L'accession sociale dans les quartiers en difficulté constitue également un levier d'action pour la mixité sociale. Le travail mené par l'Agence nationale pour la rénovation urbaine (ANRU) en la matière porte ses fruits dans un certain nombre de quartiers, de même que le développement d'opérations mixtes et du prêt social location-accession (PSLA). L'accession sociale peut aider les ménages attachés à leur quartier à y rester en accédant à la propriété, mais aussi à faire venir de nouveaux ménages.
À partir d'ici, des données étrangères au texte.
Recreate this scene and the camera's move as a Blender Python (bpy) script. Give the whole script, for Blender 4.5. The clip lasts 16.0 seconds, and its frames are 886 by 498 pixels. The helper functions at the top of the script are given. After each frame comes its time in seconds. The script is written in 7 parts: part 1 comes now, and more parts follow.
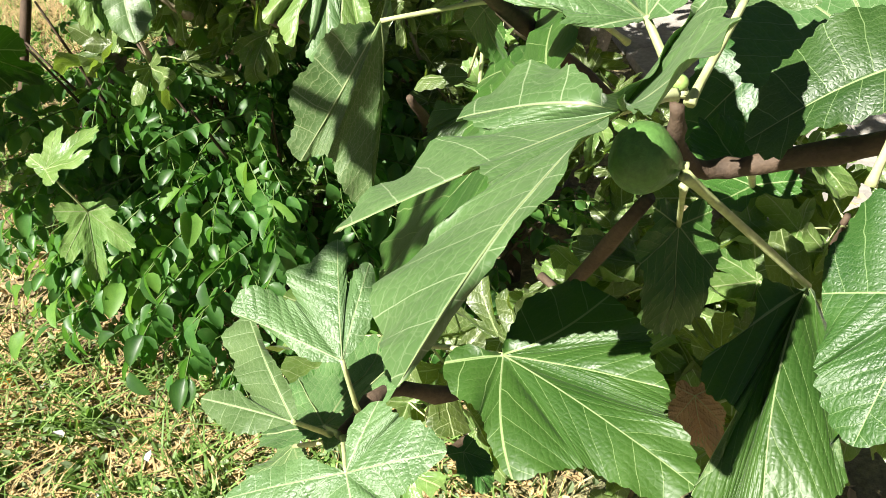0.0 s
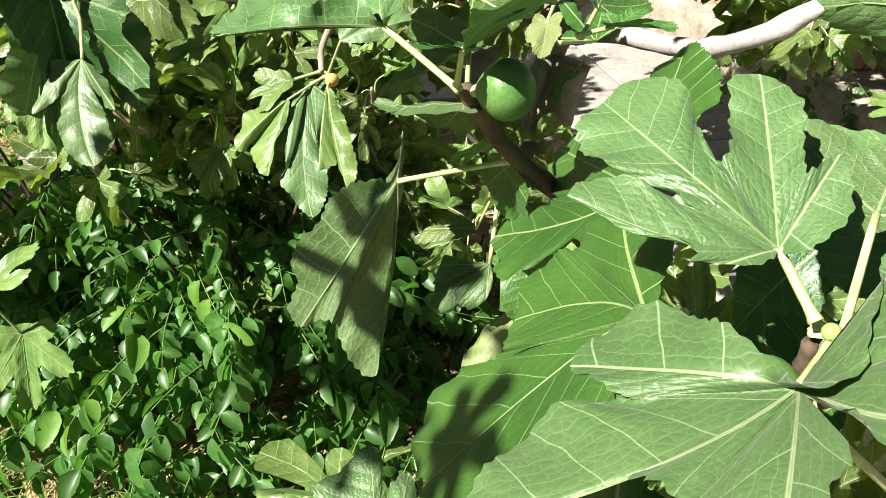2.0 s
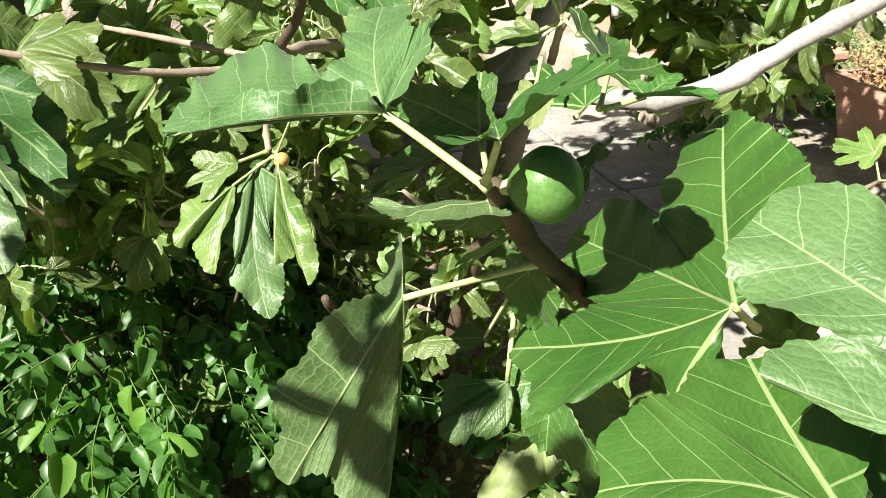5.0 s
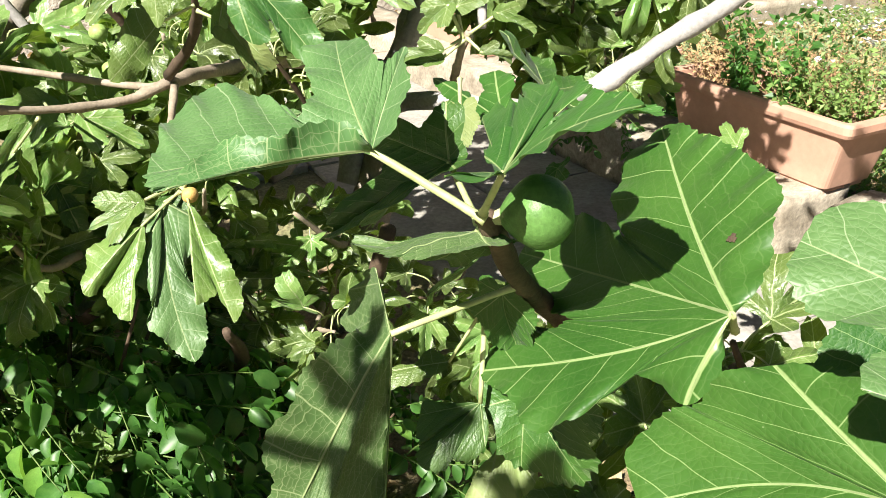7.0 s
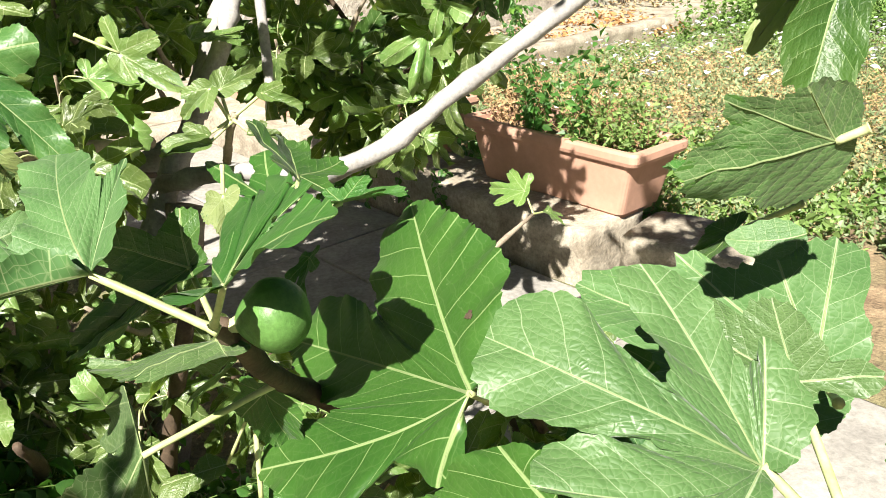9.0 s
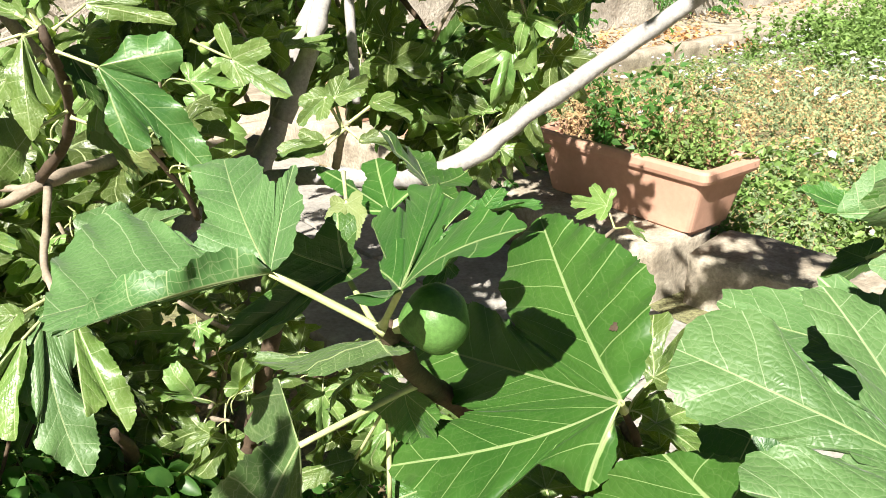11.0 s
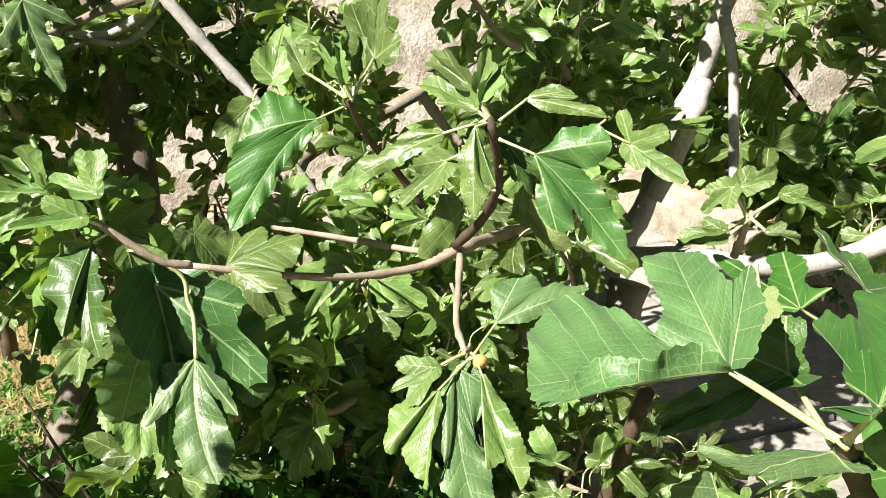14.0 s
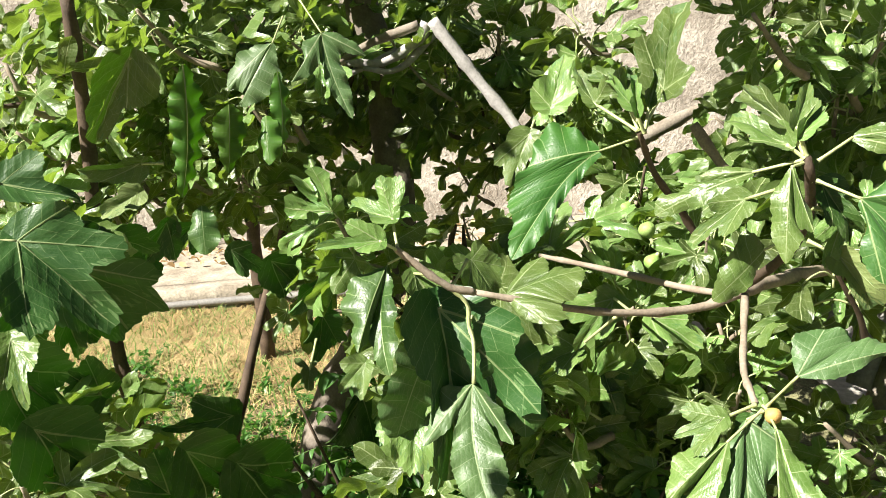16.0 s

Si le parc privé peut être facteur de mixité sociale, il peut aussi devenir source de problèmes particuliers, tels ceux que présentent les grands ensembles de copropriétés en difficulté des années 1970. Ces difficultés, qui font l'objet de nombre de politiques publiques, ne sont pas propres à ces seules grandes copropriétés. Pour les petites copropriétés dans des centres anciens marqués par un niveau de pauvreté important et qui n'ont plus de gouvernance, les moyens d'action sont différents. Les derniers chiffres du ministère de la justice montrent que les contentieux en paiement des charges formés devant les juridictions du premier degré ont connu en dix ans une hausse de 38 %, pour atteindre près de 30 000 procédures en 2014. On voit là que le sujet des copropriétés et de leur gestion nécessite des réponses en termes d'information, de prévention et d'action.
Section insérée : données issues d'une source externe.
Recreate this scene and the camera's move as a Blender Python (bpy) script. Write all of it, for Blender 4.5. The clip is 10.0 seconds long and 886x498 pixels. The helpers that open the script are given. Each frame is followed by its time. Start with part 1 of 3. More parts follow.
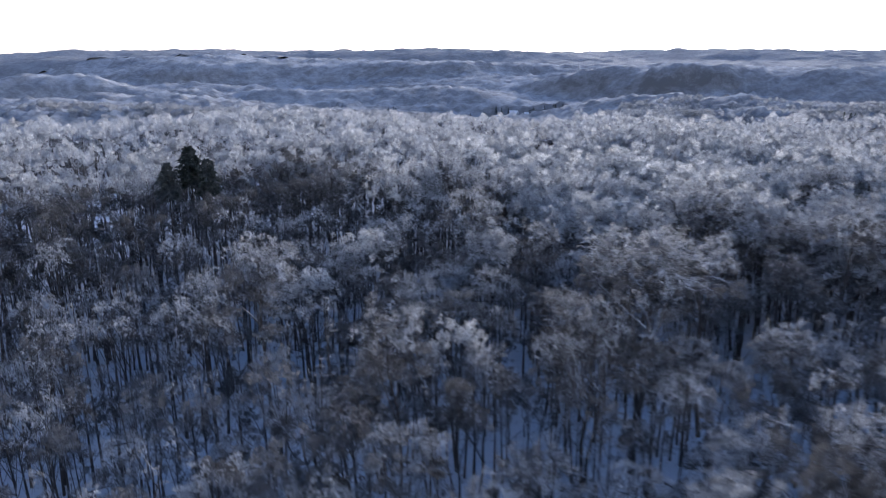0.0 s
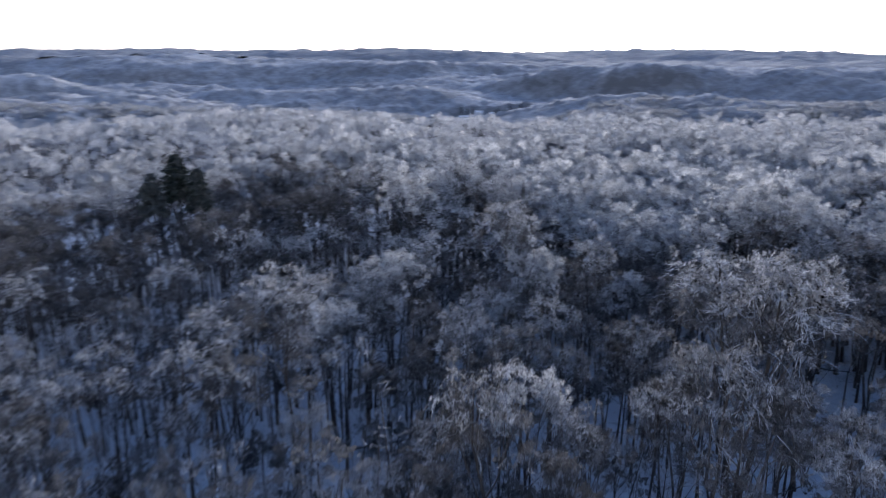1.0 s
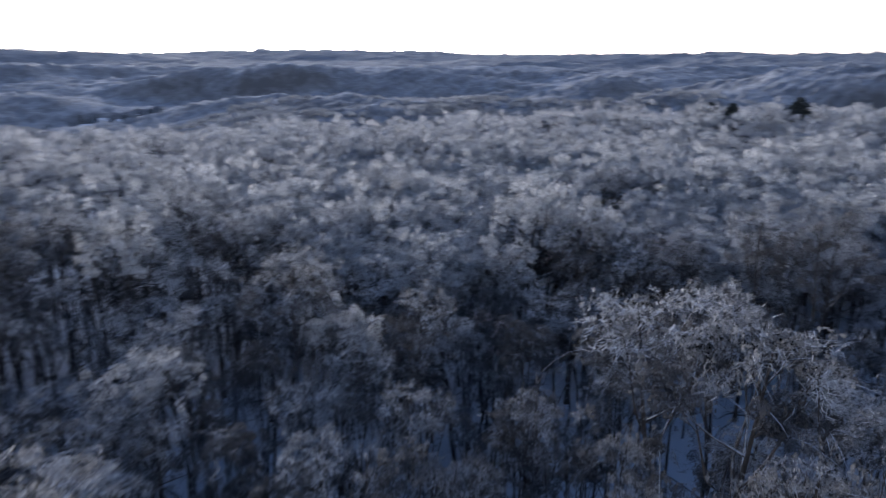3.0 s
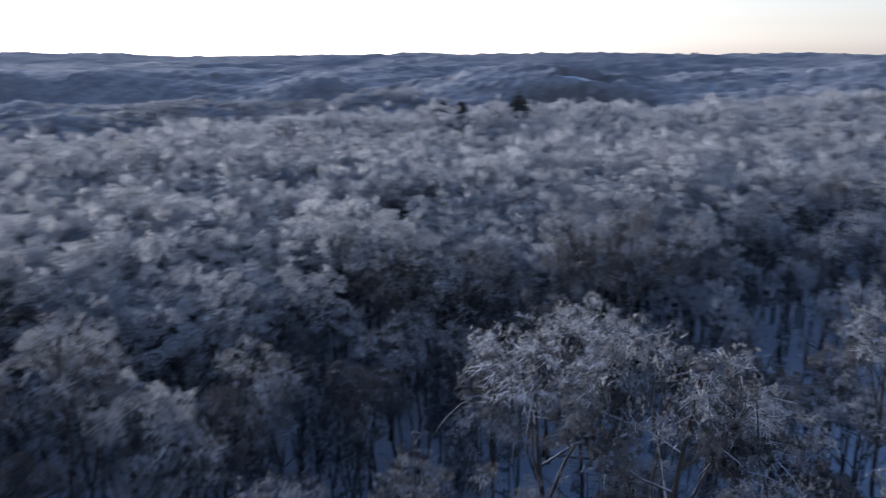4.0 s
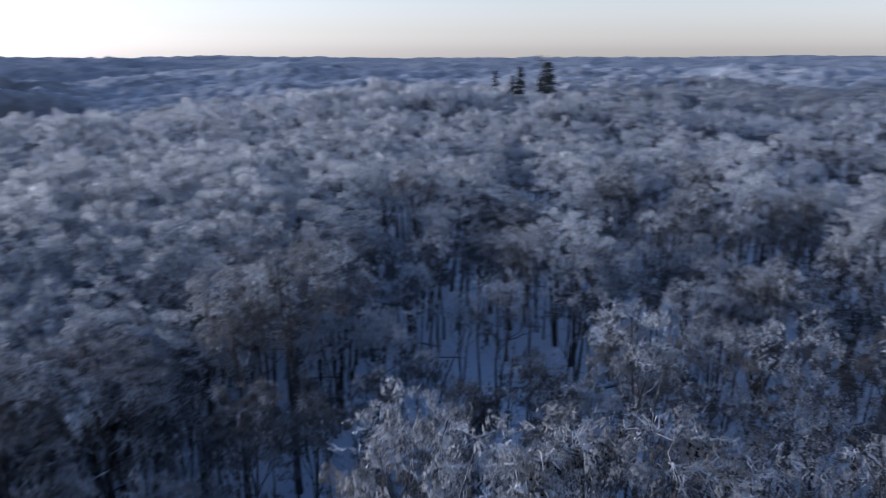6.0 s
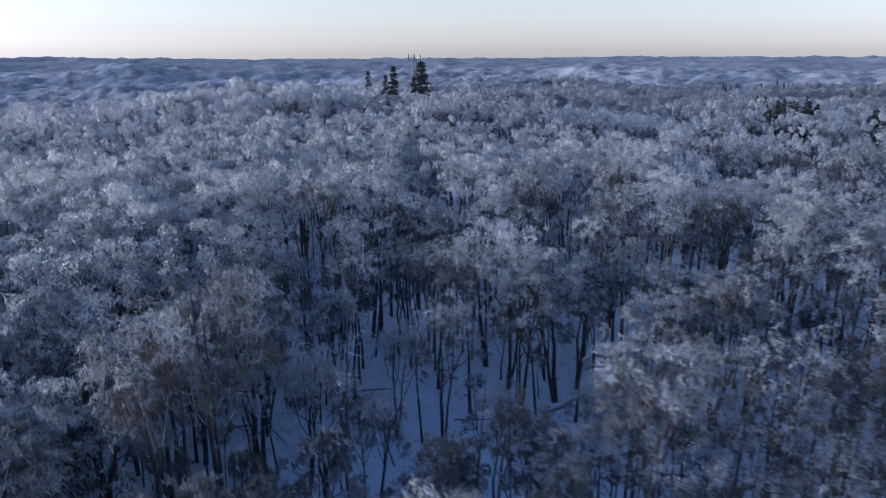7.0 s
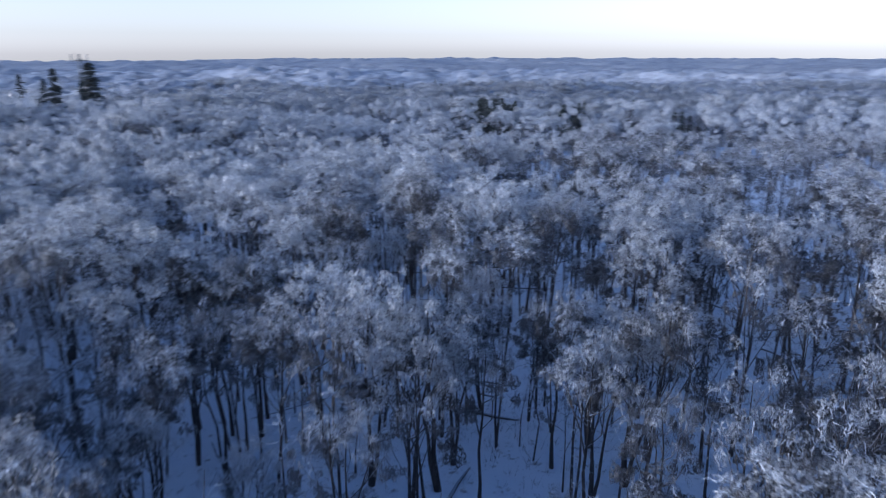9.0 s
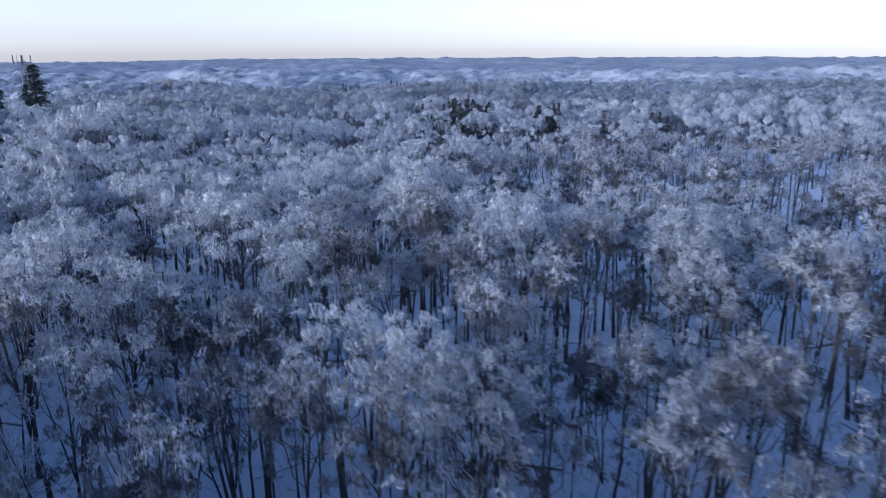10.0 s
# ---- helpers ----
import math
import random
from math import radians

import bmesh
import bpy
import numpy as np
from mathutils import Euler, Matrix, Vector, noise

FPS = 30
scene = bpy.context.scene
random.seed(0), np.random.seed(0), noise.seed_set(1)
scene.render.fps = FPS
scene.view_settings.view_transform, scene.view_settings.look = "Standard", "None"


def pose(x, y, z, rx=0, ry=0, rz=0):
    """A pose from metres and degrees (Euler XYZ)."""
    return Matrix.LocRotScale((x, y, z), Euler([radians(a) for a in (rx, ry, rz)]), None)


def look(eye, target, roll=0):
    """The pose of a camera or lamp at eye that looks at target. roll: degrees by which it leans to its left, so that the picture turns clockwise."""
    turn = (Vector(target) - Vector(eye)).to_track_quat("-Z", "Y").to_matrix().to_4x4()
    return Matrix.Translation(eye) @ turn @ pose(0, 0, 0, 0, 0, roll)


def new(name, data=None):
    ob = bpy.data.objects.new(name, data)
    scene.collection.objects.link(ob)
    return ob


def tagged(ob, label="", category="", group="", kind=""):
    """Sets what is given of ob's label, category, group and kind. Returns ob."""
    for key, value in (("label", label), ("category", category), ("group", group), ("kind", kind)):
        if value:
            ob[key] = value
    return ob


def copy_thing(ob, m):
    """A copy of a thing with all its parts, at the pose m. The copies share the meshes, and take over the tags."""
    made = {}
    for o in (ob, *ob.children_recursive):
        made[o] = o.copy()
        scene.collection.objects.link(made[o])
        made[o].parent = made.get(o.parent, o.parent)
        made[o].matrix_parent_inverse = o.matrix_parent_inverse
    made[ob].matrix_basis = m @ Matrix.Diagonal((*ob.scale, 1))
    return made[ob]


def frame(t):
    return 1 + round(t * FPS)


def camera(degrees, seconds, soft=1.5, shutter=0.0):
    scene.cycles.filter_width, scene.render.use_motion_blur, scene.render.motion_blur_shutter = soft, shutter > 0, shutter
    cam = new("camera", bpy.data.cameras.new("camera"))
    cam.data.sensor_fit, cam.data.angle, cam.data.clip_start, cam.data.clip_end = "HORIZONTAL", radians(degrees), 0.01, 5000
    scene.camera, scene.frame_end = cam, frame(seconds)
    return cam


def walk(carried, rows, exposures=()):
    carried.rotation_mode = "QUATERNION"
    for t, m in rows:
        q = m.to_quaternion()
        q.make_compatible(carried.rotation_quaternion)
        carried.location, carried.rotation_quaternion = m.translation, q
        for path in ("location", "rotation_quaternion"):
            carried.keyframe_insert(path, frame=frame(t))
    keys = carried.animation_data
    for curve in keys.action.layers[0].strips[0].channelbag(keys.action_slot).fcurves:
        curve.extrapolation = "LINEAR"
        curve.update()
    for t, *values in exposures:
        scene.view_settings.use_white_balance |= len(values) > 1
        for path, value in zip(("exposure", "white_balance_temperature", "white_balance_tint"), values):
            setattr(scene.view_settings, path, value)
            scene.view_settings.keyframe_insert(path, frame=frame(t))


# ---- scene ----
# The camera: a drone that flies a wide bend over a frosted wood and pans to its right.
cam = camera(62.06, 10.0, 1.05, 0.65)
EYE = 29.2
ROWS = [
    (0.0, -0.00, -0.00, 0.00, -0.00, -15.41, 0.14),
    (0.5, -3.48, 4.54, -0.19, -0.30, -15.42, 0.06),
    (1.0, -6.16, 9.23, -0.49, -3.03, -15.41, -0.02),
    (1.5, -8.39, 13.91, -0.73, -12.82, -15.39, -0.03),
    (2.0, -10.22, 18.65, -0.81, -19.73, -15.38, 0.01),
    (2.2, -10.76, 20.50, -0.87, -21.03, -15.38, 0.02),
    (3.3, -12.32, 30.63, -1.12, -36.93, -15.32, -0.07),
    (3.5, -12.44, 32.53, -1.10, -41.70, -15.31, -0.05),
    (4.0, -12.49, 37.25, -1.06, -53.30, -15.25, -0.02),
    (4.5, -11.50, 41.71, -1.10, -64.44, -15.17, -0.06),
    (5.0, -9.57, 46.01, -1.22, -75.27, -15.14, 0.03),
    (5.5, -7.19, 49.87, -1.34, -85.63, -15.11, 0.13),
    (6.0, -4.43, 53.10, -1.36, -95.59, -15.07, 0.20),
    (6.2, -3.13, 54.20, -1.37, -99.36, -15.05, 0.23),
    (6.6, 0.31, 55.59, -1.64, -104.60, -15.04, 0.21),
    (6.9, 2.89, 56.63, -1.83, -106.50, -15.03, 0.19),
    (7.3, 6.33, 58.02, -2.10, -106.81, -15.01, 0.17),
    (7.5, 8.21, 58.61, -2.16, -106.88, -15.02, 0.16),
    (8.0, 12.97, 59.57, -2.26, -115.16, -15.01, 0.16),
    (8.5, 18.19, 60.12, -2.50, -123.96, -14.97, 0.15),
    (9.0, 22.86, 60.22, -2.58, -132.45, -14.95, 0.18),
    (9.5, 27.49, 59.70, -2.59, -136.12, -14.96, 0.27),
    (10.0, 31.75, 58.81, -2.62, -136.25, -14.97, 0.38),
]
walk(cam, [(t, pose(x, y, EYE + z, 90 + pitch, roll, yaw)) for t, x, y, z, yaw, pitch, roll in ROWS],
     [(0.0, 1.2, 6020, 13), (2.0, 0.86, 6020, 13), (4.0, 0.64, 5880, 12), (6.0, 0.7, 5600, 12.5), (8.5, 0.97, 5260, 12.5), (10.0, 1.1, 5150, 13)])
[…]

C'est pourquoi, en matière d'accession, il nous paraît important d'agir le plus en amont possible et de sensibiliser les futurs accédants à ce qu'implique le fait d'être copropriétaire. Dans ce domaine, on constate une prise de conscience importante de la part des collectivités locales, comme des promoteurs, qui conduisent des actions de sensibilisation auprès des futurs accédants. Les ADIL participent à des réunions destinées à ces derniers et s'attachent, dans le cadre du conseil personnalisé, à appeler l'attention des intéressés sur les enjeux juridiques et financiers du fonctionnement d'une copropriété. Certaines collectivités couplent également leurs aides à l'accession avec un passage par l'ADIL afin de s'assurer que le ménage a bien été sensibilisé à l'ensemble de ces questions.